Now, their stock actually has been under some pressure recently. As the rest of the apparel space has seen some issues, TJX has sold off with it. We think that's actually created a buying opportunity. So this might be one to take a closer look at.

Stipp: ConAgra was in the news this week because they are spinning off part of their business. This is a trend we've seen with some of the consumer packaged goods firms.

Glaser: ConAgra has been in the midst of a turnaround, and the latest step is that they are going to spin off some of their business that really focuses on selling into commercial food service versus directly to consumers. That spin-off, like you mentioned, follows a trend of consumer packaged goods companies trying to focus on their core brands, and that's the direction that they are going.

But Erin Lash, who covers ConAgra for us, thinks that this probably is not as much of a winning strategy for them as it has been for some of their peers. Because ConAgra has some of the second- and third-tier brands in a lot of categories, focusing on them doesn't automatically give ConAgra great brand equity all of a sudden, or a much better competitive advantage. They are still going to have a lot of struggles, even if these businesses are split apart. She doesn't see this as creating a lot of value.

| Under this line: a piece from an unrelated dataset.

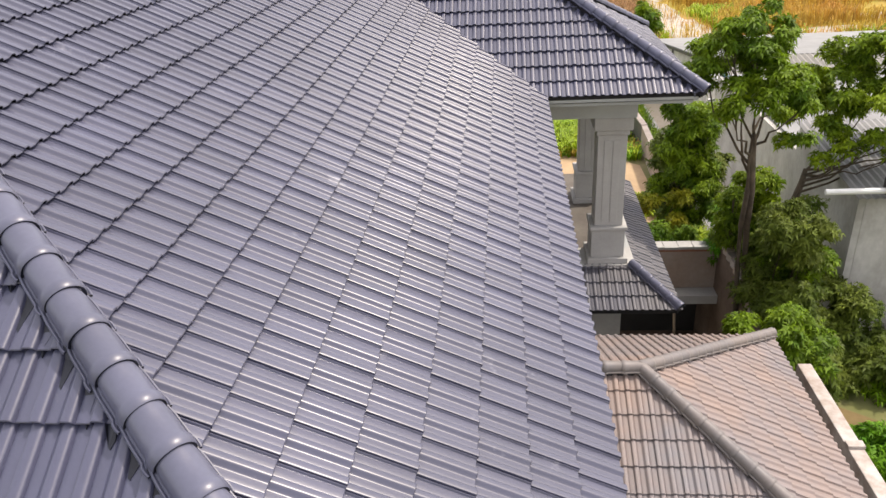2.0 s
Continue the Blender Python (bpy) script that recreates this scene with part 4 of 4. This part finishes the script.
slabs = empty("broken_slab", "pale broken slabs lying on the ground below the veranda", "slab")
for x, y, w, a in ((5.38, 23.57, 0.24, 12), (5.85, 23.44, 0.28, 40)):
    part("slab", box(bmesh.new(), -w, -w * 0.7, 0, w, w * 0.7, 0.07, 0.015, pose(x, y, LEVEL + 0.06, 4, -3, a)), WHITE, slabs)
tagged(part("timber_prop", tube(bmesh.new(), [(6.1, 23.5, LEVEL), (6.0, 23.9, 0.3)], [0.05, 0.04], 6), WOOD), "short raw timber prop under the concrete beam", "prop")
rubble = empty("rubble", "broken slabs and timber offcuts on the ground", "rubble", "stuff")
for i in range(46):
    x, y = rng.uniform(4.7, 7.0), rng.uniform(18.3, 23.2)
    s = rng.uniform(0.08, 0.28)
    part("piece", box(bmesh.new(), -s, -s * 0.6, 0, s, s * 0.6, rng.uniform(0.04, 0.14), 0.01, pose(x, y, LEVEL + 0.05 + rng.uniform(0, 0.2), rng.uniform(-20, 20), rng.uniform(-20, 20), rng.uniform(0, 180))), (CONCRETE, WOOD, BRICK, STONE)[i % 4], rubble)

# trees beside the house
def fan(centre, spread, n, radius, seed, flat_k=0.6):
    """Clumps on the outside of a wide crown, denser on top."""
    rng = random.Random(seed)
    out = []
    for i in range(n):
        a = 2.4 * i + rng.uniform(-0.4, 0.4)
        r = math.sqrt((i + 0.5) / n)
        h = (1 - r * r) * spread[2] + rng.uniform(-0.4, 0.3) * spread[2]
        out.append(((centre[0] + spread[0] * r * math.cos(a), centre[1] + spread[1] * r * math.sin(a), centre[2] + h), (radius * rng.uniform(0.75, 1.2), radius * rng.uniform(0.75, 1.2), radius * flat_k)))
    return out


tree("slender mango tree with an open spreading crown", (7.55, 22.3, LEVEL), (6.98, 22.3, 5.75), fan((6.7, 22.5, 6.45), (1.55, 1.4, 1.75), 74, 0.26, 31, 0.55), 3300, 0.15, LEAF, 201, 0.085, stems=2)
tree("bushy mango shoots hiding the tree's foot", (7.75, 21.7, LEVEL), (7.75, 21.7, 1.2), spread_clumps((7.9, 21.7, 2.6), (0.65, 0.8, 1.5), 40, 0.34, 46), 3600, 0.144, LEAF_DARK, 246, 0.07, "thicket", name="thicket")
tree("low shoots growing behind the yard wall", (5.9, 25.4, 0.42), (5.9, 25.4, 0.9), spread_clumps((5.9, 25.4, 1.45), (1.1, 0.35, 0.45), 22, 0.30, 48), 1885, 0.136, LEAF, 248, 0.04, "bush", name="bush")
tree("leafy low mango branches over the end of the yard wall", (7.7, 23.6, LEVEL), (7.55, 23.6, 2.0), spread_clumps((7.5, 23.5, 3.2), (0.5, 0.4, 1.0), 26, 0.25, 51), 1500, 0.15, LEAF_SUNNY, 251, 0.05, "bush", name="bush")
tree("yellowish mango shoots over the wall's end", (7.55, 24.9, LEVEL), (7.5, 24.9, 0.9), spread_clumps((7.45, 24.7, 2.0), (0.30, 0.35, 0.6), 16, 0.24, 47), 754, 0.152, SCRUB, 247, 0.05, "bush", name="bush")
tree("wide mango tree with a leaning trunk", (9.6, 26.7, LEVEL), (10.25, 27.0, 3.0), fan((12.3, 27.7, 4.2), (2.9, 1.9, 2.2), 96, 0.38, 32, 0.55), 5600, 0.18, LEAF_SUNNY, 202, 0.085, stems=2)
tree("dark leafy tree behind the veranda", (7.5, 29.5, LEVEL), (7.5, 29.5, 0.6), spread_clumps((7.35, 29.2, 2.5), (0.8, 0.8, 1.9), 40, 0.36, 3), 3500, 0.168, LEAF, 203, 0.09)
tree("leafy tree behind the yard wall", (8.0, 30.6, LEVEL), (8.0, 30.6, 0.8), spread_clumps((7.7, 30.4, 1.5), (1.1, 0.8, 1.5), 36, 0.40, 13), 3480, 0.168, LEAF_DARK, 213, 0.10)
tree("yellowing bush behind the yard wall", (6.0, 28.6, LEVEL), (6.0, 28.6, -0.2), spread_clumps((6.0, 28.4, 0.8), (1.1, 0.5, 1.0), 27, 0.30, 4), 2000, 0.152, LEAF_YELLOW, 204, 0.07, "bush", name="bush")
tree("dense mango thicket beside the yard wall", (8.9, 25.6, LEVEL), (8.9, 25.6, -0.2), spread_clumps((9.0, 25.5, 1.0), (1.4, 0.9, 1.4), 42, 0.38, 5), 3800, 0.160, LEAF_DARK, 205, 0.10, "thicket", name="thicket")
tree("mango branches hanging over the yard wall", (8.2, 22.9, LEVEL), (8.1, 22.8, 0.3), spread_clumps((8.15, 22.7, 1.9), (0.75, 1.1, 1.2), 34, 0.34, 6), 3190, 0.152, LEAF, 206, 0.09, "thicket", name="thicket")
tree("dark underwood below the mango branches", (8.3, 21.4, LEVEL), (8.3, 21.4, -0.8), spread_clumps((8.4, 21.2, 0.1), (0.7, 1.3, 1.0), 30, 0.38, 16), 2175, 0.176, LEAF_DARK, 216, 0.07, "thicket", name="thicket")
tree("darker bush at the foot of the thicket", (10.4, 24.6, LEVEL), (10.4, 24.6, -1.0), spread_clumps((10.5, 24.6, -0.5), (1.3, 0.8, 0.8), 28, 0.40, 7), 2175, 0.184, LEAF_DARK, 207, 0.07, "bush", name="bush")
tree("creeping dark hedge on the ground", (12.6, 23.6, LEVEL), (12.6, 23.6, -1.6), spread_clumps((12.6, 23.6, -1.35), (2.6, 1.0, 0.4), 46, 0.42, 8), 3480, 0.160, LEAF_DARK, 208, 0.05, "hedge", name="hedge")
tree("yellow-green bush beside the parapet", (9.7, 19.0, LEVEL), (9.7, 19.0, -1.4), spread_clumps((9.8, 19.0, -0.8), (0.6, 0.7, 0.6), 20, 0.34, 9), 1885, 0.160, SCRUB, 209, 0.05, "bush", name="bush")
tree("low green bush below the parapet", (9.2, 15.8, LEVEL), (9.2, 15.8, -1.5), spread_clumps((9.3, 15.9, -1.1), (0.8, 0.9, 0.4), 18, 0.33, 10), 1305, 0.160, SCRUB, 210, 0.05, "bush", name="bush")
tree("small light bush behind the projection roof", (6.1, 18.6, LEVEL), (6.05, 18.5, 2.0), spread_clumps((6.0, 18.5, 2.9), (0.15, 0.15, 0.25), 11, 0.19, 11), 435, 0.128, LEAF, 211, 0.04, "bush", name="bush")
tree("mango branch over the corner of the projection roof", (7.6, 18.9, LEVEL), (7.4, 18.7, 1.6), spread_clumps((7.3, 18.5, 2.7), (0.45, 0.6, 0.5), 18, 0.25, 12), 1015, 0.152, LEAF, 212, 0.06, "bush", name="bush")
bm = bmesh.new()
rng = random.Random(61)
bm.faces.new([bm.verts.new((10.2 + 3.0 * math.cos(a) * rng.uniform(0.8, 1.1), 17.6 + 4.6 * math.sin(a) * rng.uniform(0.8, 1.1), LEVEL + 0.02)) for a in [2 * math.pi * k / 20 for k in range(20)]])
tagged(part("bare_soil", bm, SOIL), "bare orange-brown soil beside the house", "soil", kind="structure")
weeds = empty("weeds", "rough grass and weeds on the ground beside the house", "grass", "stuff")
blades("weed_blades", [(x, y, LEVEL) for x, y, _ in scatter((7.5, 12, 15, 24), 1500, 14, lambda x, y: clumpy(x, y, 0.45, 0.08, 2))], 0.35, 0.05, SCRUB, weeds, 14, 0.8, 5, 0.15)
blades("meadow_blades", [(x, y, LEVEL) for x, y, _ in scatter((3.5, 27, 9, 36.5), 2000, 15, lambda x, y: clumpy(x, y, 0.4, -0.2, 5))], 0.4, 0.07, GRASS, weeds, 15, 0.8, 5, 0.15)

# ---- roof furniture ----
finial = empty("roof_finial", "dark glazed ceramic finial with a thin lightning rod", "finial")
finial.location = (1.73, 20.52, 9.80)
part("vase", lathe([(0.07, 0.05), (0.062, 0.09), (0.075, 0.11), (0.046, 0.15), (0.05, 0.18), (0.072, 0.222), (0.080, 0.24), (0.080, 0.248), (0.074, 0.254), (0.084, 0.285), (0.094, 0.294), (0.094, 0.302), (0.082, 0.312), (0.062, 0.325), (0.076, 0.345), (0.082, 0.356), (0.080, 0.366), (0.066, 0.374), (0.070, 0.392), (0.064, 0.405), (0.046, 0.422), (0.036, 0.44), (0.031, 0.555), (0.026, 0.56)], 24), FINIAL, finial, smooth=True)
part("mortar_bed", lathe([(0.104, -0.03), (0.096, 0.0), (0.085, 0.022), (0.076, 0.045), (0.068, 0.065)], 22, (0.0, -0.03, 0)), MORTAR, finial, "white mortar bed")
part("rod", tube(bmesh.new(), [(0, 0, 0.55), (0.0, 0, 0.84)], [0.006, 0.003], 6), METAL, finial, "thin steel rod")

Given that ConAgra shares are trading in 2-star territory, she thinks it's best to take a pass on this one.

Stipp: Lastly, this week we learned that Canadian Pacific is pursuing a merger with Norfolk Southern, but we think there might be some roadblocks on the track ahead.

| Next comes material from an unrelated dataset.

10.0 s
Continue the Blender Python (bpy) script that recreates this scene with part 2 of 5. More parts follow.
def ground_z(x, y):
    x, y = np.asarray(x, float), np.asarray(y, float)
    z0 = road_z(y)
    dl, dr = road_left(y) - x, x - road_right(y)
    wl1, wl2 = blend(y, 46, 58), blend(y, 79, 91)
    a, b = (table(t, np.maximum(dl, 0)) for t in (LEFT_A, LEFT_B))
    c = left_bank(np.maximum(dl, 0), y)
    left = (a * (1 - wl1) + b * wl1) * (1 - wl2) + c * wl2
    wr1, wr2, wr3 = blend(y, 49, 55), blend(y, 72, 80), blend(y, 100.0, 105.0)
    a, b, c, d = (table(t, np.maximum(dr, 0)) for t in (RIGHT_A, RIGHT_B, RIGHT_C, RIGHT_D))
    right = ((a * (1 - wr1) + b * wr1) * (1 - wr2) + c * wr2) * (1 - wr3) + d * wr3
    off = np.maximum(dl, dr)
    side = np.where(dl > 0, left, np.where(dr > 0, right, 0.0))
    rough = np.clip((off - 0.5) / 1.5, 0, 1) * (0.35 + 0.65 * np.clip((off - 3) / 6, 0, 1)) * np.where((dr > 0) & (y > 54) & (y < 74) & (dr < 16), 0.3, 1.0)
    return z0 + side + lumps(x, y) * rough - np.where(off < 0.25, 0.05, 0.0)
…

Glaser: There will be some significant ones. This potential $28 billion deal faces a number of hurdles from Norfolk Southern agreeing to it, and probably more prominently getting through the regulatory regime and being allowed to merge.

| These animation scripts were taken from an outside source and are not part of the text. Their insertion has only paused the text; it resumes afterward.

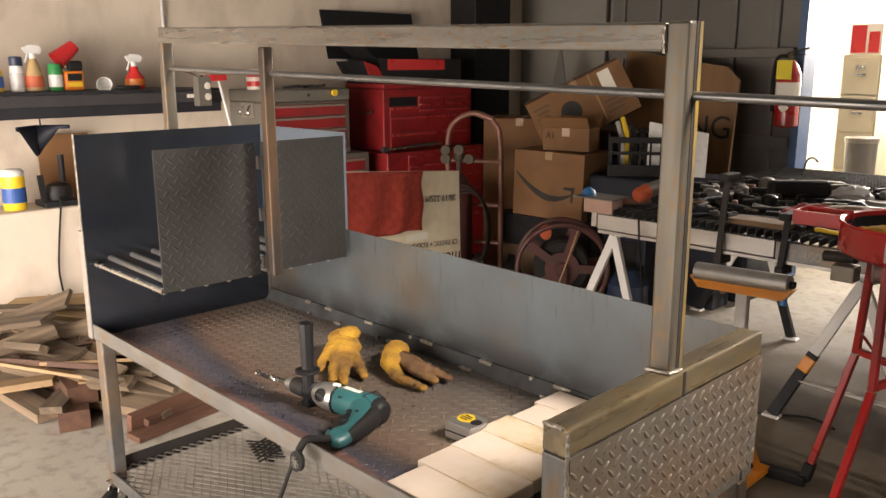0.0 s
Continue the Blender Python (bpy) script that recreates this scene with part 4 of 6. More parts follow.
for k, (x, y) in enumerate(((-0.02, 1.10), (0.04, 1.19), (0.10, 0.80), (0.0, 1.45), (-0.35, 2.0), (-0.5, 1.9), (-0.9, -0.35), (-1.55, 0.2), (-1.9, -0.1))):
    nb = bmesh.new()
    bmesh.ops.create_icosphere(nb, subdivisions=1, radius=0.014 if k < 3 else 0.008)
    for v in nb.verts:
        v.co = Vector((v.co.x * random.uniform(0.8, 2.2) + x, v.co.y * random.uniform(0.6, 1.5) + y, abs(v.co.z) * 0.35 + 0.001))
    solid("leaf_litter", nb, "redwood" if k < 4 else "greywood", "small dry brown leaf scrap on the floor", "litter", (x, y, 0), "floor litter")

# ---- scrap wood against the low wall ----
random.seed(11)
kinds = ("skin", "greywood", "greywood", "redwood")
names = {"skin": "pale sawn offcut board in the scrap heap", "greywood": "grey weathered board in the scrap heap", "redwood": "red-brown timber in the scrap heap"}
def plank(c, yaw, pitch, n, w, h, mat, roll=0):
    c = (c[0], c[1], c[2] if c[2] < 0.1 else 0.1 + (c[2] - 0.1) * 0.72)
    m = Matrix.Translation(c) @ Matrix.Rotation(radians(yaw), 4, "Z") @ Matrix.Rotation(radians(pitch), 4, "Y") @ Matrix.Rotation(radians(roll), 4, "X")
    bm = box(-n / 2, n / 2, -w / 2, w / 2, -h / 2, h / 2, 0.002)
    ob = solid("scrap_board", bm, mat, names[mat], "board", (0, 0, 0), "scrap wood heap")
    ob.matrix_basis = m
    return ob
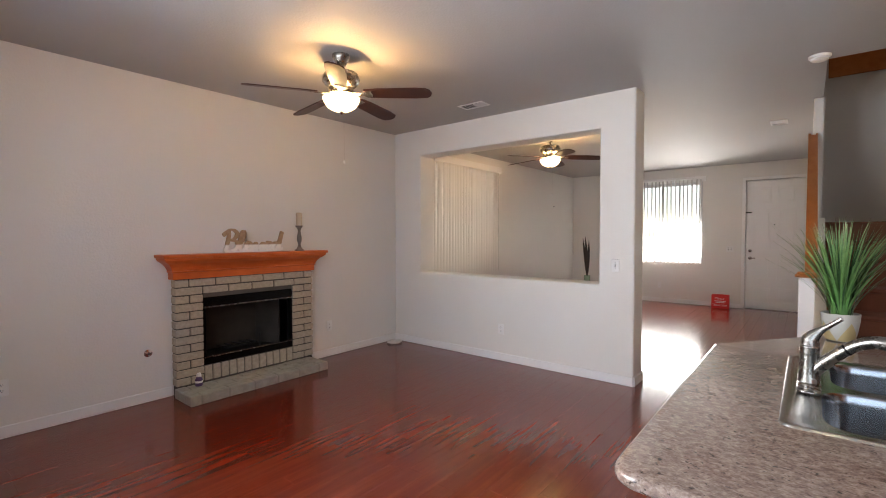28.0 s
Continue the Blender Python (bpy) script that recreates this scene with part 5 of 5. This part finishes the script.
part("trim_bar", box(fx0 + 0.005, fx1 - 0.005, FY - 0.006, FY + 0.002, fz0 + 0.066, fz0 + 0.076, 0.002), NICKEL, fbx)
part("log_grate", join(*[tube([(fx0 + 0.28 + 0.08 * k, SY - 0.14, fz0 + 0.075), (fx0 + 0.28 + 0.08 * k, SY - 0.36, fz0 + 0.06)], 0.008, 6) for k in range(5)], tube([(fx0 + 0.26, SY - 0.16, fz0 + 0.06), (fx0 + 0.64, SY - 0.16, fz0 + 0.06)], 0.008, 6), tube([(fx0 + 0.24, SY - 0.15, fz0 + 0.0), (fx0 + 0.24, SY - 0.15, fz0 + 0.16)], 0.008, 6)), IRON, fbx)
# mantel: stacked crown mouldings under a flat shelf
mt = thing("mantel_shelf", pose(0, 0, 0), "reddish-orange wooden mantel shelf with crown moulding", "mantel")
mcx0, mcx1 = bx0 - 0.012, bx1 + 0.012


def crown(levels, material, nm):
    """Nested outlines that step outward as they rise."""
    bm = bmesh.new()
    rows = []
    for d, z in levels:
        rows.append([bm.verts.new(p) for p in ((mcx0 - d, SY + 0.001, z), (mcx1 + d, SY + 0.001, z), (mcx1 + d, FY + 0.012 + d, z), (mcx0 - d, FY + 0.012 + d, z))])
    for a, b in zip(rows, rows[1:]):
        for i in range(4):
            j = (i + 1) % 4
            bm.faces.new((a[i], a[j], b[j], b[i]))
    bm.faces.new(rows[0]), bm.faces.new(rows[-1])
    return part(nm, bm, material, mt)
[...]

There have been a ton of railroad mergers to get us where we are today in terms of the rational pricing that we've seen with Class I railroads, which is one of the things that underpins the wide-moat rating we have on all of the Class I railroads. When you look at a deal like this, you really have to question if it's going to be able to go through, and I think there is a lot of skepticism amongst some within the industry that it's going to happen. Some of that might be self-serving that they don't want to see a stronger competitor. But certainly, if it does happen, it would not be anytime soon. It would be a very long review process.

When you look at this exact combination, Keith Schoonmaker, who covers the rails for us, thinks that it really isn't about the two networks making a ton of sense together. He thinks it's about the Canadian Pacific management team, which we think very highly of. It's run by CEO Hunter Harrison, who is a former Morningstar CEO of the Year. They would be able to run it so much more efficiently, something that Norfolk Southern has been struggling with. If they are able to [run Norfolk Southern like] they are able to run Canadian Pacific, that could produce a lot of value. So, he thinks that's where the logic of this merger comes in.

But you have to file this under "developing." This is one that's going to take quite a while to play out.

Stipp: TheFriday Five always keeps investors on track. Jeremy, thanks for joining me.

Glaser: You're welcome, Jason.

Stipp: For Morningstar, I'm Jason Stipp. Thanks for watching.